Suppose \(x\) solves \(Qx = b(y)\). The adjoint trick can be used to compute the derivative of \(g(x)\) w.r.t. y. In particular, if \(y\) is the observation and \(x\) the solution of a generalized least squares problem with error covariance \(R\) we can cast it in this form by writing: \begin{eqnarray} g(x)& = & H x Q & = & H^T R^{-1} H \\ b(y) & = & H^T R^{-1} y \end{eqnarray} Consider now \begin{equation} f(x,y) = 0 \end{equation} where \begin{equation} f(x,y) = Q x - b(y) \end{equation} We use derivatives of \begin{equation} \tilde{g} = g - \lambda^T f(x,y) \end{equation} with respect to \(y\) as a means of computing derivatives of \(g\) with respect to \(y\).

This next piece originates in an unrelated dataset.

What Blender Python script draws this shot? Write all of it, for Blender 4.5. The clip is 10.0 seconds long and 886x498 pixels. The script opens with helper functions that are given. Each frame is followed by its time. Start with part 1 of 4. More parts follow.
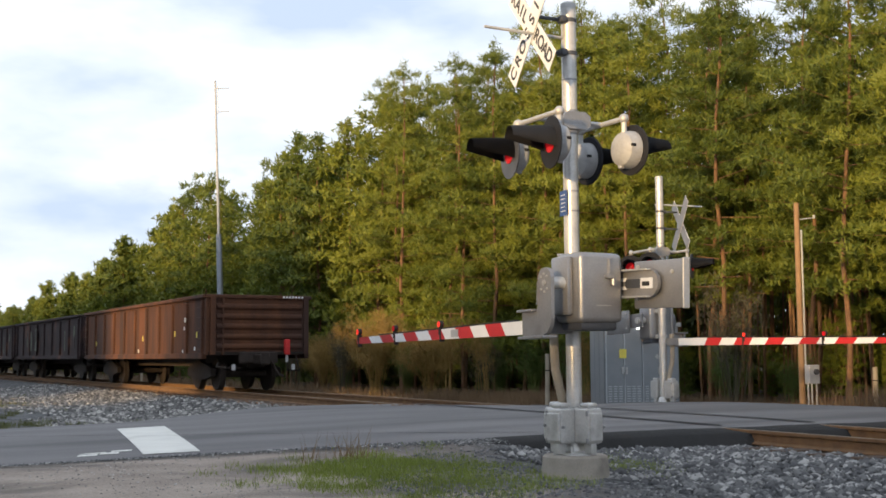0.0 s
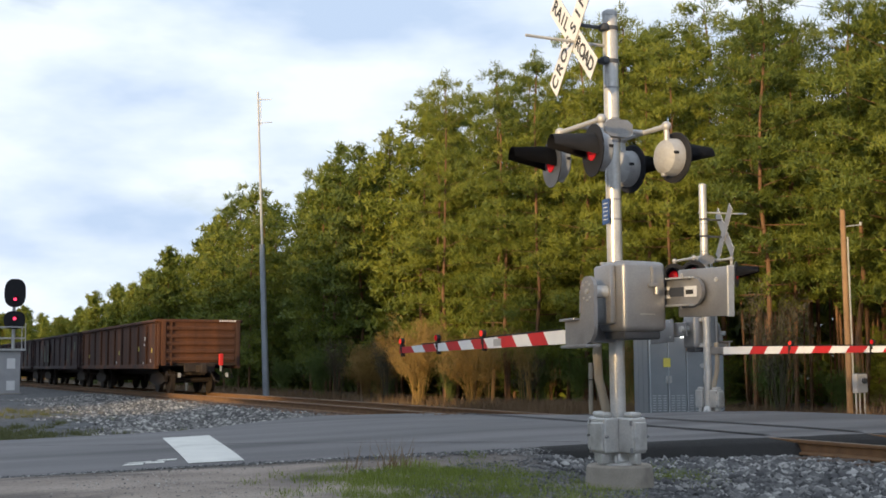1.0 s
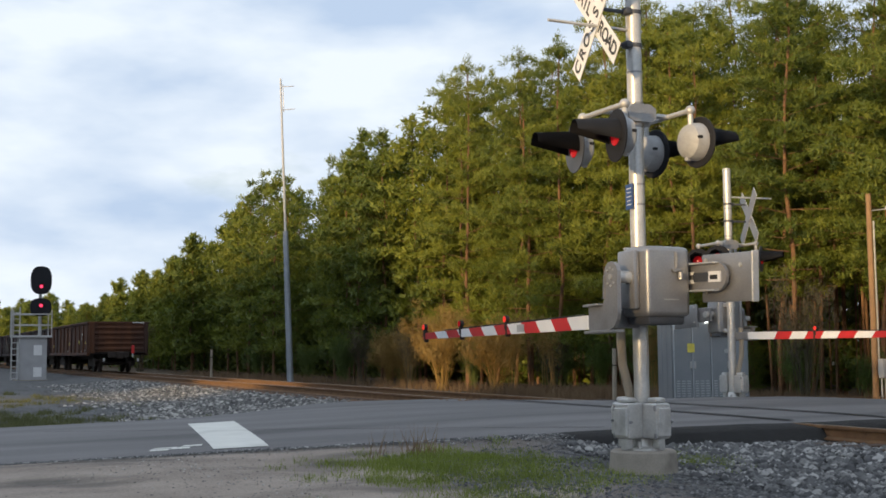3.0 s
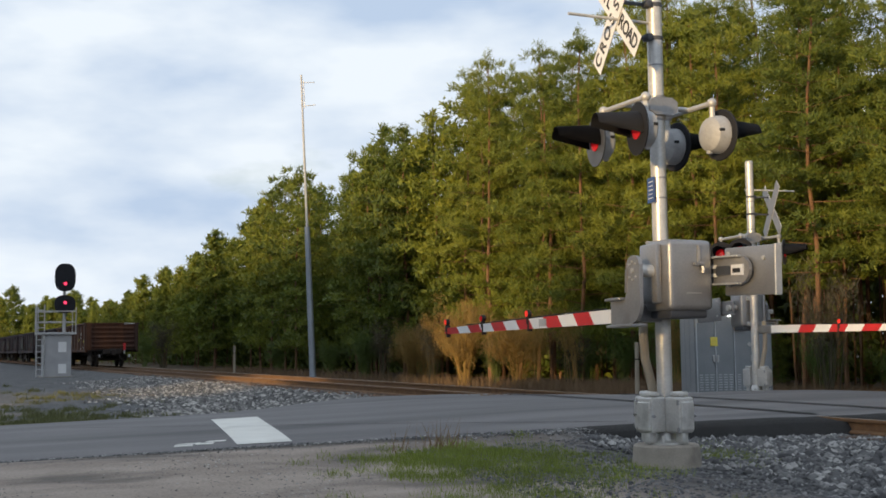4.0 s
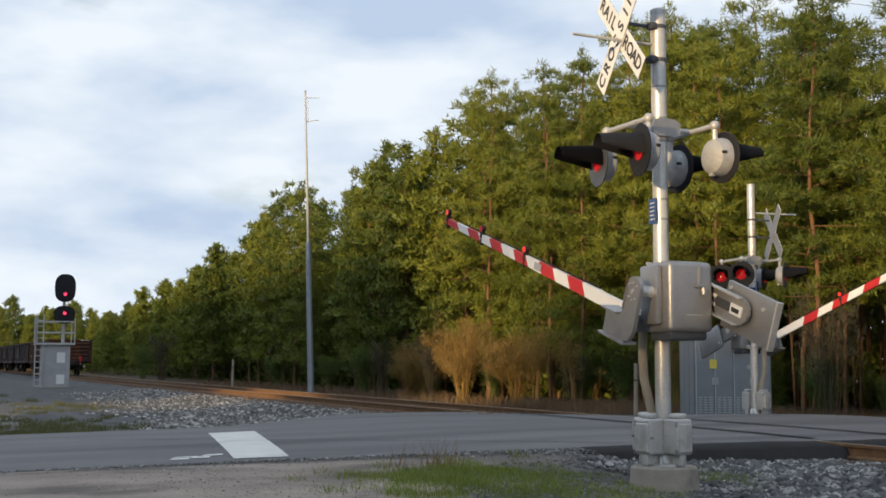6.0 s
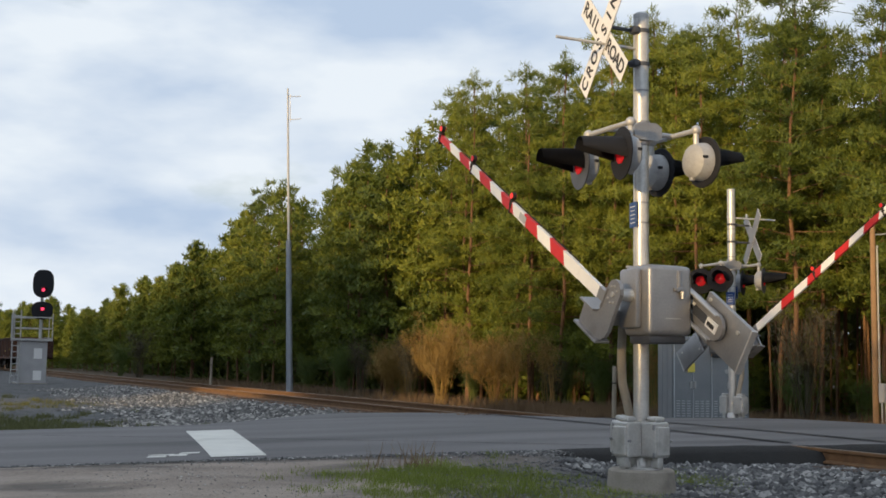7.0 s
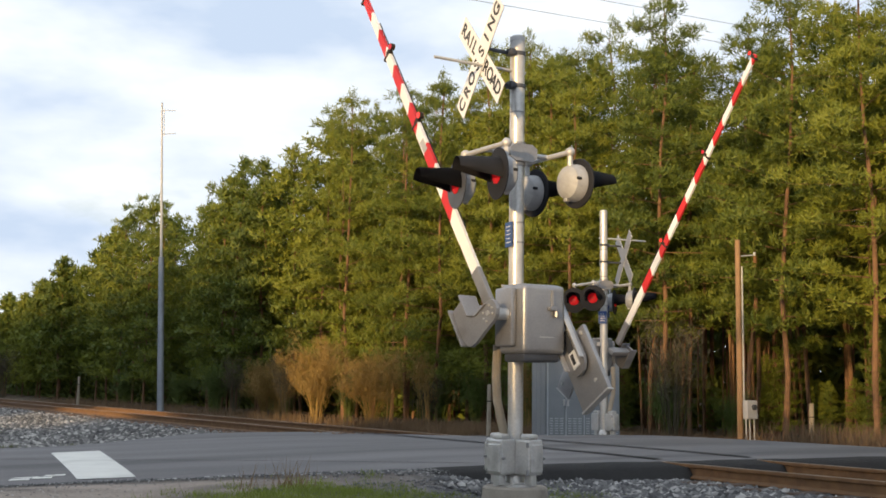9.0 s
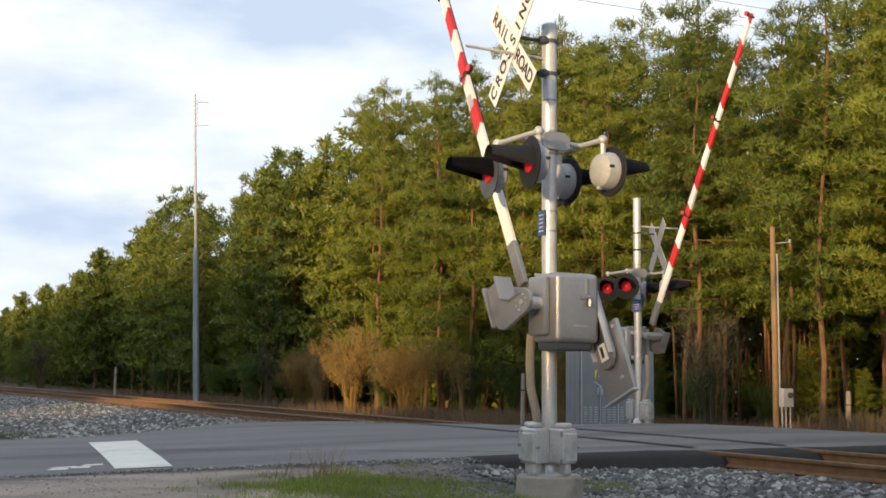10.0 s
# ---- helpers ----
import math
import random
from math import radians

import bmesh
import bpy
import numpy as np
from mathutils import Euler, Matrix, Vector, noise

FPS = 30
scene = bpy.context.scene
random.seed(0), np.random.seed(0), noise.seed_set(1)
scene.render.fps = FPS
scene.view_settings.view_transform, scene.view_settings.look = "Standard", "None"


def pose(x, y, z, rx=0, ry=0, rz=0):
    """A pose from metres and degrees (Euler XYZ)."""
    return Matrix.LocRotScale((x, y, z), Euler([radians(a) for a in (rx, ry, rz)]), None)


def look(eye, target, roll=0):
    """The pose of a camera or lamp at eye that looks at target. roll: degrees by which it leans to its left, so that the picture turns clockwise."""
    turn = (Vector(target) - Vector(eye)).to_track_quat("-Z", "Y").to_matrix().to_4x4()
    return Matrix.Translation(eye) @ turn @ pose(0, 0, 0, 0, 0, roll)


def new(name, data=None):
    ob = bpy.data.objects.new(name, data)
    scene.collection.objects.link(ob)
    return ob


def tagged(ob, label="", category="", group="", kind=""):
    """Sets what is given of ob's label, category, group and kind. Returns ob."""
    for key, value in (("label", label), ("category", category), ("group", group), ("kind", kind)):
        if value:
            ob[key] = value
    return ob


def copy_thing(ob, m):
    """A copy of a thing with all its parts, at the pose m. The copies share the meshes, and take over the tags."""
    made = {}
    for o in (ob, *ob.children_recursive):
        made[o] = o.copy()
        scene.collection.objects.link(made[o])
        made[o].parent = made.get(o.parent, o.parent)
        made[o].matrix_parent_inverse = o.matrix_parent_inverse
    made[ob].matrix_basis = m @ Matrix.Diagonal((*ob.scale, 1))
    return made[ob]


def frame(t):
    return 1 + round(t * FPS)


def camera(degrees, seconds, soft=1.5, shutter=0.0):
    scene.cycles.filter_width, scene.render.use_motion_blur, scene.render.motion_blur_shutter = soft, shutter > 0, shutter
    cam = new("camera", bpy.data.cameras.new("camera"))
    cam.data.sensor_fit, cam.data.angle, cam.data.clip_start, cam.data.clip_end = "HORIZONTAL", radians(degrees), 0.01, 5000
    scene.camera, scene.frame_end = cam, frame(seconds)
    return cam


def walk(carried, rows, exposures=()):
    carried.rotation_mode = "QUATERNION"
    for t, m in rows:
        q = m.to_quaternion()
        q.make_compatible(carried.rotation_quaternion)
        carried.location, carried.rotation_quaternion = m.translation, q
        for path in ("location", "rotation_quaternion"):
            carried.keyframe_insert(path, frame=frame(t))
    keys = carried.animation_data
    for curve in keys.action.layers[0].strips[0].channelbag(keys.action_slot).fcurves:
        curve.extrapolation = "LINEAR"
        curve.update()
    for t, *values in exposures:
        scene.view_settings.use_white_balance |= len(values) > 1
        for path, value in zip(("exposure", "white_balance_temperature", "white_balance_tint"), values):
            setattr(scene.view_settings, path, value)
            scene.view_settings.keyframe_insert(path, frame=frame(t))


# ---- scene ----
# ---- camera ----
cam = camera(41.3, 10.0, soft=1.7)
EYE = (-11.0, 0.0, 0.92)
TURN = -28.7
# seconds, turn to the left, tilt up, lean (degrees)
CAM = [
    (0.0, -0.00, 5.20, -0.32), (0.5, 1.37, 5.46, -0.34), (1.0, 2.06, 5.66, -0.40), (1.5, 1.58, 5.10, -0.31),
    (2.0, 1.74, 4.54, -0.34), (2.5, 2.91, 4.82, -0.62), (2.7, 3.01, 5.01, -0.54), (3.8, 4.05, 4.73, -0.80),
    (4.0, 4.24, 4.75, -0.79), (4.5, 4.09, 4.98, -0.38), (5.0, 3.82, 5.27, -0.09), (5.5, 3.93, 5.37, 0.06),
    (5.7, 4.14, 5.46, 0.12), (6.8, 3.95, 5.85, 0.70), (7.0, 3.33, 5.64, 0.93), (7.2, 2.17, 5.83, 0.92),
    (7.5, 0.06, 6.32, 1.10), (7.8, -2.18, 6.50, 0.91), (8.0, -3.16, 6.72, 1.05), (8.5, -3.03, 6.80, 0.72),
    (9.0, -2.69, 6.62, 0.76), (9.5, -1.76, 6.40, 0.61), (10.0, -1.09, 6.08, 0.54),
]
walk(cam, [(t, pose(*EYE, 90 + p, 0, TURN + y) @ pose(0, 0, 0, 0, 0, r)) for t, y, p, r in CAM],
     exposures=[(0.0, 0.25, 6450, 8), (0.6, 0.16, 6200, 7), (2.5, 0.0, 6180, 6), (4.0, -0.08, 6300, 6), (5.5, -0.05, 6300, 6), (7.0, -0.16, 6300, 6), (7.7, 0.0, 6450, 6), (9.0, 0.16, 6550, 7), (10.0, 0.16, 6550, 7)])

# ---- world and sun ----
SUN_TO = Vector((-0.86, -0.51, 0.0)).normalized()
SUN_ELEV = radians(6)
world = bpy.data.worlds.new("sky")
scene.world = world
world.use_nodes = True
nt = world.node_tree
nt.nodes.clear()
w_out = nt.nodes.new("ShaderNodeOutputWorld")
w_bg = nt.nodes.new("ShaderNodeBackground")
w_sky = nt.nodes.new("ShaderNodeTexSky")
w_sky.sky_type = "NISHITA"
w_sky.sun_disc = False
w_sky.sun_elevation = SUN_ELEV
w_sky.sun_rotation = math.atan2(SUN_TO.x, SUN_TO.y)
w_dim = nt.nodes.new("ShaderNodeMixRGB")
w_dim.blend_type = "MULTIPLY"
w_dim.inputs[0].default_value = 1.0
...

Note that \begin{equation} \frac{\partial \tilde{g}}{\partial y} = \frac{\partial g}{\partial x}\frac{\partial x}{\partial y} - \lambda^T \left( \frac{ \partial f }{\partial x }\frac{\partial x}{\partial y} + \frac{\partial f}{\partial y} \right) \end{equation} and this will simplify if we choose \(\lambda\) judiciously as a solution of \begin{equation} \frac{\partial g}{\partial x } = \lambda^T \frac{\partial f}{\partial x} \end{equation} which we call the adjoint equation. For then \begin{eqnarray} \frac{\partial \tilde{g}}{\partial y} & = & \frac{\partial g}{\partial x}\frac{\partial x}{\partial y} - \lambda^T \left( \frac{ \partial f }{\partial x }\frac{\partial x}{\partial y} + \frac{\partial f}{\partial y} \right) \\ & = & -\lambda^T \frac{\partial f}{\partial y} \\ & = & \lambda^T \frac{\partial b}{\partial y} \end{eqnarray} Now specializing to \begin{equation} g(x) = H x \end{equation} and \(b(y)\) as above we can solve for this convenient choice of \(\lambda\) by writing \begin{eqnarray} H & = & \frac{\partial g}{\partial x} \\ & = & \lambda^T \frac{\partial f}{\partial x} \\ & = & \lambda^T Q \\ & = & \lambda^T H^T R^{-1} H \end{eqnarray} where the second equality is the adjoint equation. It should be clear from this how to compute derivatives of \(\tilde{g}\) with respect to \(y\), and thereby compute derivatives of \(g\) with respect to \(y\).